De même, l'ingénieur du son, Gary Kellgren, participe à la fête. C'est lui, d'une part, qui remplace le Sergent Poivre sur le badge des images à découper. Mais c'est aussi lui qui intervient dans l'album, à plusieurs reprises, telle une entité maléfique, dans un écho sombre digne des séries Z, prévoyant dès le départ d'effacer toutes les bandes de Zappa depuis sa salle de contrôle, parce qu'il en marre de bosser pour "ces groupes merdiques que sont les Mothers of Invention et le Velvet Underground" (autre passage qui fût censuré). Du concert fictif et chic du Sergent Poivre censé faire triper, Zappa propose une histoire de vengeance foireuse (et du coup délicieuse) à l'intérieur même du studio. "Nanard-pop" pourrait-on dire.

Acte 5 : HOT POOP
Zappa ne cesse de briser l'illusion du disque. Il piège l'illusion qu'on peut avoir d'écouter un groupe en direct alors que l'on n'a qu'un diamant et un ampli. La musique est sans cesse coupée par des bruits ou des discussions absurdes. Et le diamant dérape souvent. Les voix sont comment passer en 45 tours. On se demande s'il n'y a pas eu d'erreurs au pressage. Cerise à nouveau: Zappa n'hésite pas à passer un disque de surf music d'un groupe qu'il a produit dans le passé pour clore une pièce d'electro-acoustique. Ce qui fait que pour la première fois peut-être, on entend un disque dans un disque. Disque à tiroir, disque à degrés, disque génial.

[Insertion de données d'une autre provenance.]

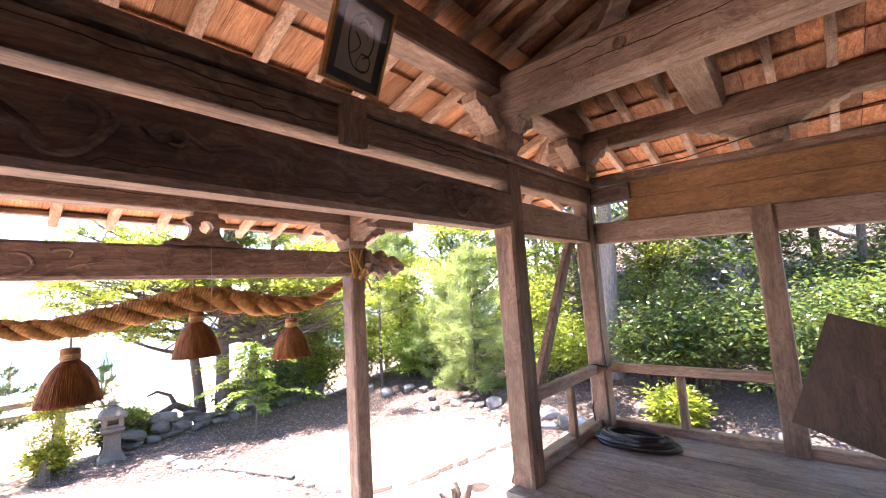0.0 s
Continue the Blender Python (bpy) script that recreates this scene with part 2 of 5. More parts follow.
# ---- mesh building ----
class Buf:
    """Vertices and faces of one mesh under construction."""

    def __init__(self):
        self.v, self.f = [], []

    def add(self, verts, faces):
        k = len(self.v)
        self.v += [tuple(p) for p in verts]
        self.f += [tuple(i + k for i in f) for f in faces]
        return self

    def loft(self, rings, close=True, caps=True):
        n = len(rings[0])
        verts = [p for r in rings for p in r]
        faces = []
        for i in range(len(rings) - 1):
            for j in range(n if close else n - 1):
                a, b = i * n + j, i * n + (j + 1) % n
                faces.append((a, b, b + n, a + n))
        if caps:
            faces.append(tuple(range(n))[::-1])
            faces.append(tuple((len(rings) - 1) * n + j for j in range(n)))
        return self.add(verts, faces)

    def beam(self, p0, p1, w, h, c=0.008, sag=None, parts=1, up=(0, 0, 1), taper=1.0):
        """A chamfered bar from p0 to p1 (axis through its middle); sag(u) gives what is added to (bottom, top)."""
        p0, p1 = Vector(p0), Vector(p1)
        d = (p1 - p0).normalized()
        side = d.cross(Vector(up)).normalized()
        top = side.cross(d)
        rings = []
        for i in range(parts + 1):
            u = i / parts
            m = p0.lerp(p1, u)
            lo, hi = sag(u) if sag else (0, 0)
            s = 1 + (taper - 1) * u
            a, b0, b1 = w / 2 * s, -h / 2 * s + lo, h / 2 * s + hi
            prof = [(-a + c, b0), (a - c, b0), (a, b0 + c), (a, b1 - c), (a - c, b1), (-a + c, b1), (-a, b1 - c), (-a, b0 + c)]
            rings.append([m + side * x + top * y for x, y in prof])
        return self.loft(rings)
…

Acte 6 : MERZBOW'S BLEDINA
La fin est moins drôle. Beaucoup moins drôle... Une pièce a faire passer le crescendo orchestral d' "A day in the life" pour un jingle Blédina. Merzbow lui-même parle de ce truc comme d'une référence.
1968... "THE CHROME PLATED MEGAPHONE OF DESTINY", longue suite de fracas de piano désaccordés, d'instruments à vent asthmatiques, plaintifs et malsains, loin des pets et des rôts, mais plutôt prêt à mordre, de bruits de chattes accélérées, de claquement de peau, de rires de bourreaux, hystériques, sinistres, qui charcutent on ne sait quoi ; c'est toute la mauvaise conscience des Etats-Unis qui est détaillée au peigne fin. Une atmosphère véritablement oppressante, le pendant Dada de "The Torture Never Stops", l'œil du cyclone de tout l'album dans lequel tout est mangé, dans le noir. Cette chute finale a un nom : les camps de concentration aux Etats-Unis supposés avoir été construit pour les hippies si le délire venait à dégénérer. Zappa donne une consigne. Il est IMPERATIF de lire "La Colonie Pénitentiaire" de Kafka avant d'entendre la dernière pièce. Pourquoi ? Il assure qu'à la fin de la musique, lors du dernier grand accord de piano qui s'éteint dans le vide, le crime de chacun sera gravé dans son dos.

EPILOGUE
Bien entendu l'album sera lui-même charcuté de tous les bouts par la censure.
Intemporel ! ! !   20/20



Posté le 08 mai 2013 à 17 h 35

Cette farce a assez duré, je vous serais gré de bien vouloir supprimer cette merde.God blesse Beatless de son Art'(na)no du Vice.
Hé ! Tu sais ce que tu es ?
You're an asshole ! An ASSHOLE !
T'es un trou du cul ! Un TROU D'CUL !
Ça se peut que certains ne soient pas d'accord
Car sûrement vous aimez beaucoup souffrir
Mais pensez-y un peu et vous verrez...
Le coeur brisé, c'est juste bon pour les trous d'cul
Le coeur brisé, c'est juste bon pour les trous d'cul
Es-tu un trou d'cul ?
Le coeur brisé, c'est bon pour les trous d'cul
Es-tu un trou d'cul toi aussi ?
Qu'est-ce que tu vas faire, t'es un trou d'cul ...
Fallait 600 caractères alors j'ai décidé de faire voir la profondeur, la délicatesse, la prise de position des textes du poète Frank Zappa.